## Requirement:
Leave out the pictures and repeat the rest of the material exactly.

-- BEGIN Supplied data --

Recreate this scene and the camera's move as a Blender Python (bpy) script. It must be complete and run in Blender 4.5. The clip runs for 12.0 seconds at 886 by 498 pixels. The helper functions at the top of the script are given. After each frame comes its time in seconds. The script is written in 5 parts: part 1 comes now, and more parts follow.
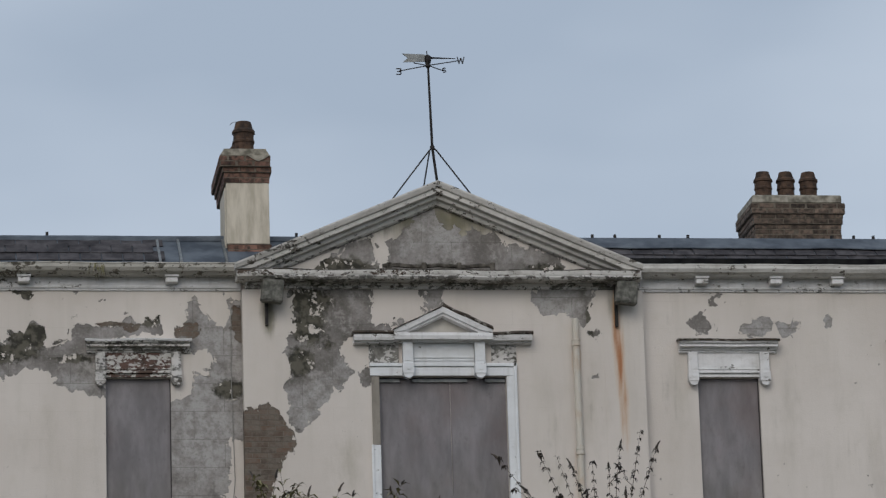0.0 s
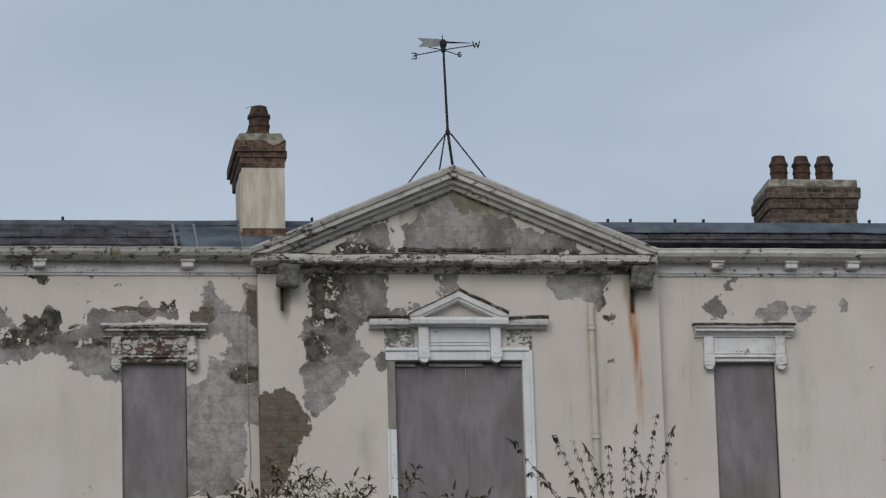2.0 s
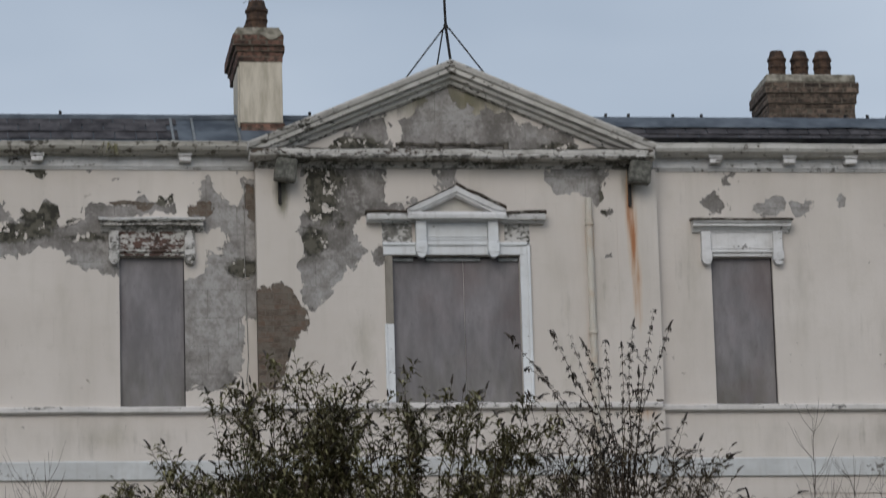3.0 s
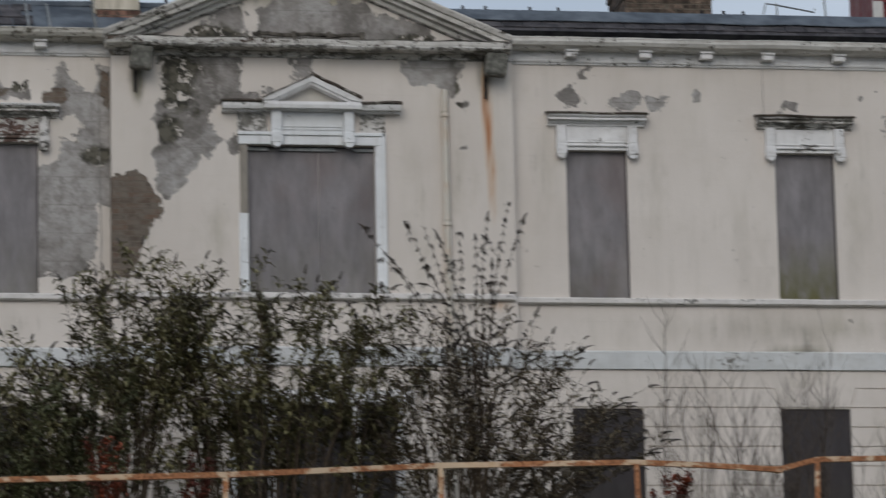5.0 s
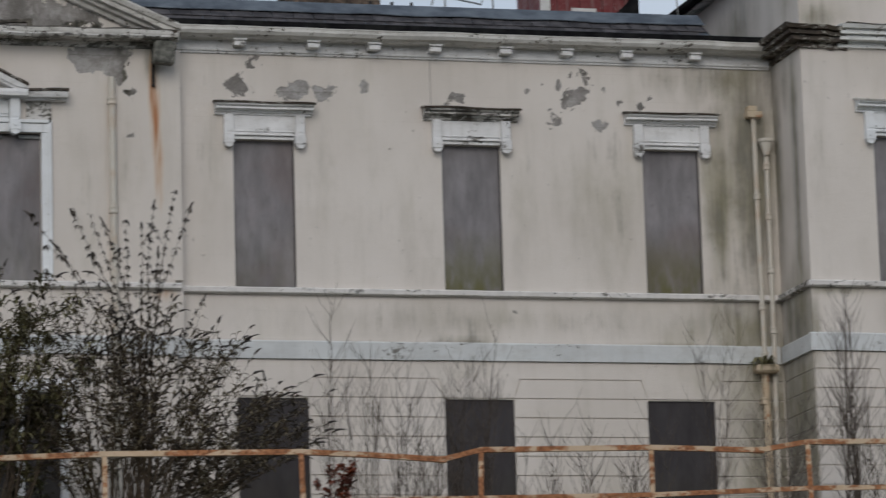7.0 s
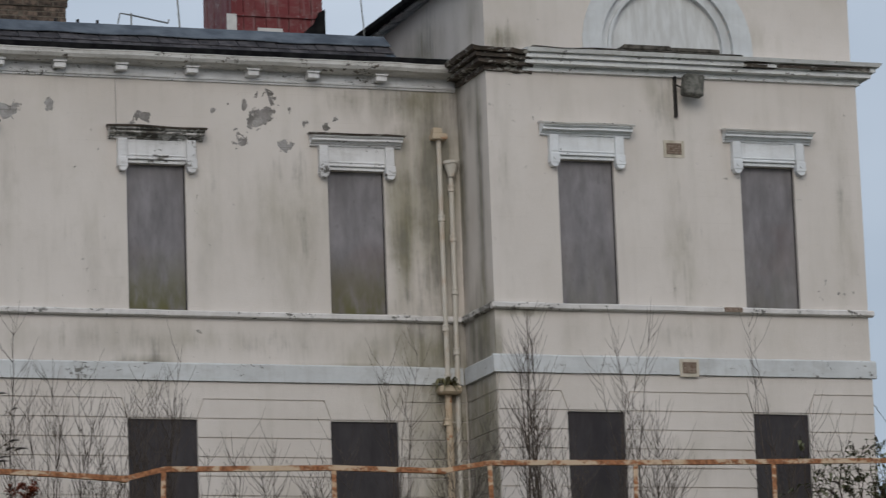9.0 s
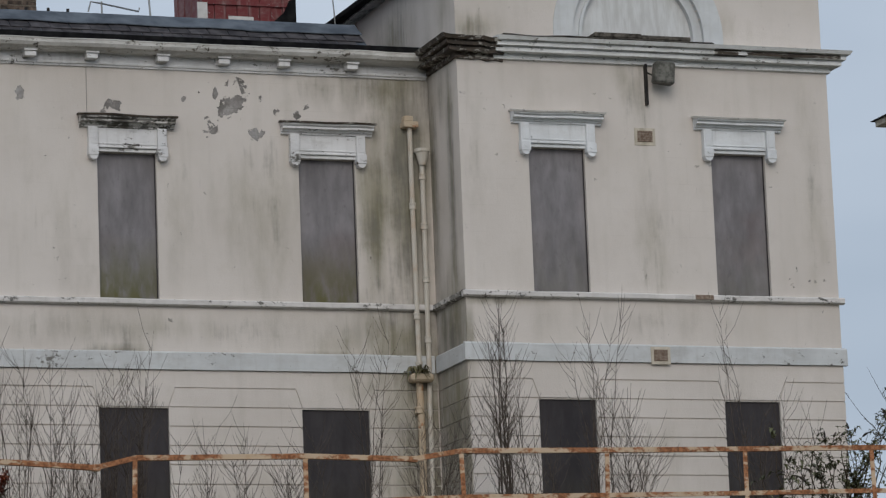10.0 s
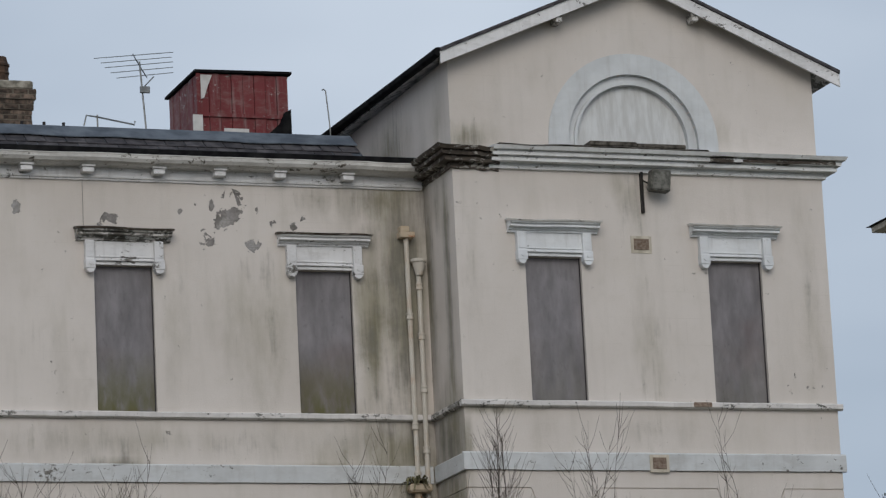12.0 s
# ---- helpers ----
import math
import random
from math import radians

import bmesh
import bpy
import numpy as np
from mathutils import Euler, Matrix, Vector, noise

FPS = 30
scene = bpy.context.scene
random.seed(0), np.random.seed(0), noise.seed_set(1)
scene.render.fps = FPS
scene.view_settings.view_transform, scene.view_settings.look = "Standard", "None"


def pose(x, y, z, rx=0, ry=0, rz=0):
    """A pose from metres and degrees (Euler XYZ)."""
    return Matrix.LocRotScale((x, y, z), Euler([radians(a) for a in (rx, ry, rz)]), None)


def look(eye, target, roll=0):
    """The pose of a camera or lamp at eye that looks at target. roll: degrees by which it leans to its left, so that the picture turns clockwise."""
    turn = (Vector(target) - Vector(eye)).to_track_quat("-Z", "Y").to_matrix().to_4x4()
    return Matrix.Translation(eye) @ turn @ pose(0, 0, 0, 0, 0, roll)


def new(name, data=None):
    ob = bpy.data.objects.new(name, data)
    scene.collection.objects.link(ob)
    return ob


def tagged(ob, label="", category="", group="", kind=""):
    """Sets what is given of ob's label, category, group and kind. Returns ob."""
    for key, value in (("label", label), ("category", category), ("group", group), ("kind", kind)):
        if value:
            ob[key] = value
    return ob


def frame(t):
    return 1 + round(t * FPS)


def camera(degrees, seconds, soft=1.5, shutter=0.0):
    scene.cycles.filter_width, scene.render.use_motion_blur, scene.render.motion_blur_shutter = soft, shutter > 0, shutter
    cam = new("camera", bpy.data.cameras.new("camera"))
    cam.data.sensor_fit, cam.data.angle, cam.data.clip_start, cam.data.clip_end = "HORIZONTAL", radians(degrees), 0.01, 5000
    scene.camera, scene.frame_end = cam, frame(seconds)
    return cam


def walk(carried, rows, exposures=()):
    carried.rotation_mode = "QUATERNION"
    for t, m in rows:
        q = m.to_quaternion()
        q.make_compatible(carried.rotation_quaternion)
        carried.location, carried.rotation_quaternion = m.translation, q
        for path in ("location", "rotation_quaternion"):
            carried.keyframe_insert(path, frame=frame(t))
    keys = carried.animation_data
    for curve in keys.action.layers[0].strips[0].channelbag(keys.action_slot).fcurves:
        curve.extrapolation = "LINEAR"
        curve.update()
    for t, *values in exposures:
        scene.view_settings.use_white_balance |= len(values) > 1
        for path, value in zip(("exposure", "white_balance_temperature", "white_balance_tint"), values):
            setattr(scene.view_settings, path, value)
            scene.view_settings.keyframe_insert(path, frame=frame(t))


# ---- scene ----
cam = camera(12.781, 12.0, soft=1.3, shutter=0.5)
EYE = 1.6
# seconds, yaw, pitch, roll of a camera held in one place
ROWS = [
    (0.0, -7.837, 14.321, -1.718), (0.5, -7.782, 14.269, -1.759), (1.0, -7.736, 14.221, -1.753),
    (1.5, -7.662, 14.138, -1.721), (2.0, -7.598, 14.103, -1.682), (2.5, -7.588, 13.819, -1.693),
    (2.7, -7.588, 13.295, -1.660), (4.3, -8.209, 11.516, -1.702), (4.5, -8.539, 11.409, -1.700),
    (5.0, -9.698, 10.942, -1.280), (5.5, -11.362, 10.597, -1.526), (6.0, -12.038, 10.300, -1.722),
    (6.5, -13.262, 10.699, -1.474), (7.0, -14.609, 10.663, -1.688), (7.5, -15.748, 10.928, -1.731),
    (7.7, -16.215, 10.934, -1.740), (9.3, -19.550, 10.773, -2.119), (9.5, -19.599, 10.741, -2.146),
    (10.0, -19.681, 10.617, -2.234), (10.5, -19.745, 11.453, -2.404), (11.0, -19.765, 11.769, -2.444),
    (11.5, -19.764, 12.086, -2.607), (12.0, -19.795, 12.205, -2.819),
]
walk(cam, [(t, pose(0, 0, EYE, 90 + p, 0, y) @ pose(0, 0, 0, 0, 0, r)) for t, y, p, r in ROWS],
     exposures=[(0.0, 0.0), (12.0, 0.0)])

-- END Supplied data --

## Completed task:
Recreate this scene and the camera's move as a Blender Python (bpy) script. It must be complete and run in Blender 4.5. The clip runs for 12.0 seconds at 886 by 498 pixels. The helper functions at the top of the script are given. After each frame comes its time in seconds. The script is written in 5 parts: part 1 comes now, and more parts follow.
0.0 s
2.0 s
3.0 s
5.0 s
7.0 s
9.0 s
10.0 s
12.0 s
# ---- helpers ----
import math
import random
from math import radians

import bmesh
import bpy
import numpy as np
from mathutils import Euler, Matrix, Vector, noise

FPS = 30
scene = bpy.context.scene
random.seed(0), np.random.seed(0), noise.seed_set(1)
scene.render.fps = FPS
scene.view_settings.view_transform, scene.view_settings.look = "Standard", "None"


def pose(x, y, z, rx=0, ry=0, rz=0):
    """A pose from metres and degrees (Euler XYZ)."""
    return Matrix.LocRotScale((x, y, z), Euler([radians(a) for a in (rx, ry, rz)]), None)


def look(eye, target, roll=0):
    """The pose of a camera or lamp at eye that looks at target. roll: degrees by which it leans to its left, so that the picture turns clockwise."""
    turn = (Vector(target) - Vector(eye)).to_track_quat("-Z", "Y").to_matrix().to_4x4()
    return Matrix.Translation(eye) @ turn @ pose(0, 0, 0, 0, 0, roll)


def new(name, data=None):
    ob = bpy.data.objects.new(name, data)
    scene.collection.objects.link(ob)
    return ob


def tagged(ob, label="", category="", group="", kind=""):
    """Sets what is given of ob's label, category, group and kind. Returns ob."""
    for key, value in (("label", label), ("category", category), ("group", group), ("kind", kind)):
        if value:
            ob[key] = value
    return ob


def frame(t):
    return 1 + round(t * FPS)


def camera(degrees, seconds, soft=1.5, shutter=0.0):
    scene.cycles.filter_width, scene.render.use_motion_blur, scene.render.motion_blur_shutter = soft, shutter > 0, shutter
    cam = new("camera", bpy.data.cameras.new("camera"))
    cam.data.sensor_fit, cam.data.angle, cam.data.clip_start, cam.data.clip_end = "HORIZONTAL", radians(degrees), 0.01, 5000
    scene.camera, scene.frame_end = cam, frame(seconds)
    return cam


def walk(carried, rows, exposures=()):
    carried.rotation_mode = "QUATERNION"
    for t, m in rows:
        q = m.to_quaternion()
        q.make_compatible(carried.rotation_quaternion)
        carried.location, carried.rotation_quaternion = m.translation, q
        for path in ("location", "rotation_quaternion"):
            carried.keyframe_insert(path, frame=frame(t))
    keys = carried.animation_data
    for curve in keys.action.layers[0].strips[0].channelbag(keys.action_slot).fcurves:
        curve.extrapolation = "LINEAR"
        curve.update()
    for t, *values in exposures:
        scene.view_settings.use_white_balance |= len(values) > 1
        for path, value in zip(("exposure", "white_balance_temperature", "white_balance_tint"), values):
            setattr(scene.view_settings, path, value)
            scene.view_settings.keyframe_insert(path, frame=frame(t))


# ---- scene ----
cam = camera(12.781, 12.0, soft=1.3, shutter=0.5)
EYE = 1.6
# seconds, yaw, pitch, roll of a camera held in one place
ROWS = [
    (0.0, -7.837, 14.321, -1.718), (0.5, -7.782, 14.269, -1.759), (1.0, -7.736, 14.221, -1.753),
    (1.5, -7.662, 14.138, -1.721), (2.0, -7.598, 14.103, -1.682), (2.5, -7.588, 13.819, -1.693),
    (2.7, -7.588, 13.295, -1.660), (4.3, -8.209, 11.516, -1.702), (4.5, -8.539, 11.409, -1.700),
    (5.0, -9.698, 10.942, -1.280), (5.5, -11.362, 10.597, -1.526), (6.0, -12.038, 10.300, -1.722),
    (6.5, -13.262, 10.699, -1.474), (7.0, -14.609, 10.663, -1.688), (7.5, -15.748, 10.928, -1.731),
    (7.7, -16.215, 10.934, -1.740), (9.3, -19.550, 10.773, -2.119), (9.5, -19.599, 10.741, -2.146),
    (10.0, -19.681, 10.617, -2.234), (10.5, -19.745, 11.453, -2.404), (11.0, -19.765, 11.769, -2.444),
    (11.5, -19.764, 12.086, -2.607), (12.0, -19.795, 12.205, -2.819),
]
walk(cam, [(t, pose(0, 0, EYE, 90 + p, 0, y) @ pose(0, 0, 0, 0, 0, r)) for t, y, p, r in ROWS],
     exposures=[(0.0, 0.0), (12.0, 0.0)])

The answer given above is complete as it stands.